Another foundational skill that I include in my curriculum is synthesizing data and information.
As students conduct research, they generate a large amount of raw data. By itself, this data isn’t very useful. It isn’t actionable and doesn’t help the student move forward with their creative design process. Students make sense of that data by interpreting it; they learn to make sense out of it. Synthesis is about making informed inferences, leaps from raw data to insight. This is a hard skill to learn, and students are taught several different methods to help them make these inferential leaps.
First, they learn to create diagrams. There are a number of formal methods that they learn, such as design workflow modeling, journey mapping, and concept mapping. No matter the method, each technique shares some qualities.
They learn that making visual models helps them manage the complexity of relationships between pieces of research data. It’s hard for us to hold lots of intersecting and sometimes competing ideas in our heads at once. Externalizing the information through diagrams makes it easier to see connections between data. Students can say “I saw this happen over here, and you saw that happen over there; what if there’s a relationship between those two things?” I encourage students to sketch their ideas as diagrams, even at the most rudimentary level of fidelity. I’ll frequently provoke students to “stop talking and draw.”
Students are encouraged to work in their teams as they progress through the mess; working in a group offers multiple perspectives on any given data, allowing for more broad interpretation of that data. When there is a visual sketch drawn on the whiteboard, students can modify it as a team. It isn’t precious; it becomes a shared way to make meaning out of data.

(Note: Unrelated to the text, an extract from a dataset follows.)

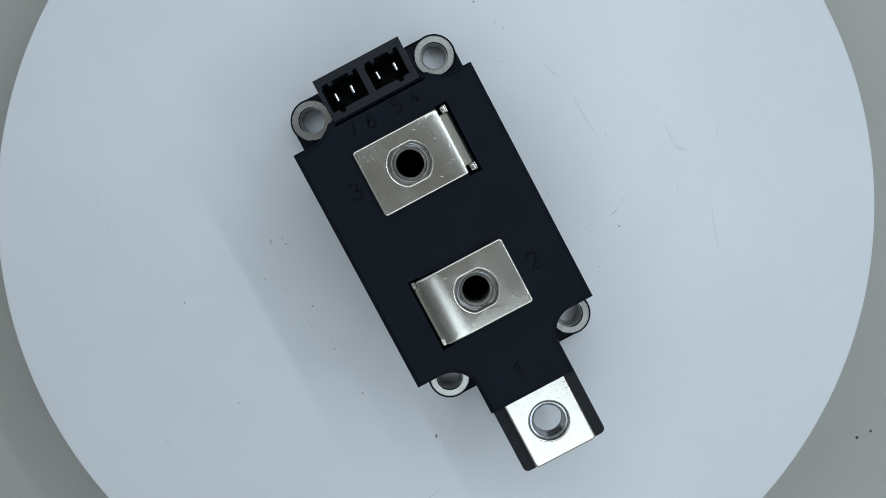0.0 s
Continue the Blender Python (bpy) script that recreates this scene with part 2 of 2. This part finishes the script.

A diagram isn’t just a communication mechanism. It can be “used” during further design phases to understand how a new idea will influence the model. For example, students may work together to build a model of the behavior they saw during research. Once that model is created, it describes the existing state, capturing existing behaviors and activities. Now, students can introduce new ideas into the model, and see how those changes impact behavior. Can they make someone’s life easier? Can they change the way a system works? The model becomes active, rather than passive—it’s “used” to craft new ideas, just like a hammer is used to bang a nail.
In addition to making diagrams in order to learn how to synthesize data, students also learn to develop insights. First, they find meaning in their research data through simple theme-finding activities.
Then, they move on to translating those themes into insights. An insight is a provocation, a statement about human behavior. It makes an assertion, and then it acts as criteria to judge future design ideas against. If a student is exploring the topic of banking, they may write an insight like “People have a hard time saving because they only think about purchasing decisions in the short-term, rather than the long-term.” They write that insight based on their research and diagramming, and I encourage them to state it with confidence. They may not know that it’s true all of the time, but it was true some of the time. And because it’s provocative, it demands reaction. It leads to new design ideas. The more provocative the insight, the more innovative (and risky) these design ideas become.
This synthesis process is a new way of thinking for students who have been taught that you need “all of the data” before you can move forward. I want them to learn to move forward with just enough data, moving as quickly as possible towards a working hypothesis about human behavior.
Student consistently struggle with synthesis. It feels overwhelming, and it’s hard to see progress being made during the process. Ambiguity is frustrating. It takes time to arrive at insights, and students feel as though they are wasting time and spinning their wheels. I believe that any interpretation is valuable even when there’s no obvious forward momentum. But in the moment, students don’t see that. It’s my job as a facilitator to help them see why diagramming and exploring insights are valuable, and that they are making progress as they assign meaning to data.
Often this means synthesizing with them, instead of coming in and evaluating what they’ve already done. I’ll get into the weeds, sketching diagrams and provoking new insights. Students see how long it takes to marinate in the data because they can watch me spend a large amount of time with each group.
Students also struggle because they don’t know when they are done. There is no right answer, and so synthesis could go on forever. They don’t have the experience to see when they’ve worked through ambiguity to arrive at simplicity. It’s my job to help them see that. I do this by leveraging their visual models and their insights in order to sketch new ideas, solutions, and innovations. I create new design ideas in front of them, sketching how they would work and how they would help people. I make the connection between their synthesis efforts and my ideas obvious, and students can start to emulate how I use their sensemaking structures to drive creativity.
An output of design synthesis is often a set of design criteria: ways to frame a problem so it's easier to design a solution. Students learn methods to establish design criteria, which provides a firm scaffold for creative ideation.
Synthesis is a fundamental skill that all students should learn. It’s how we make sense of the world around us—it’s a form of active sensemaking that integrates new knowledge into existing worldviews. And it’s the backbone of critical thinking and decision making.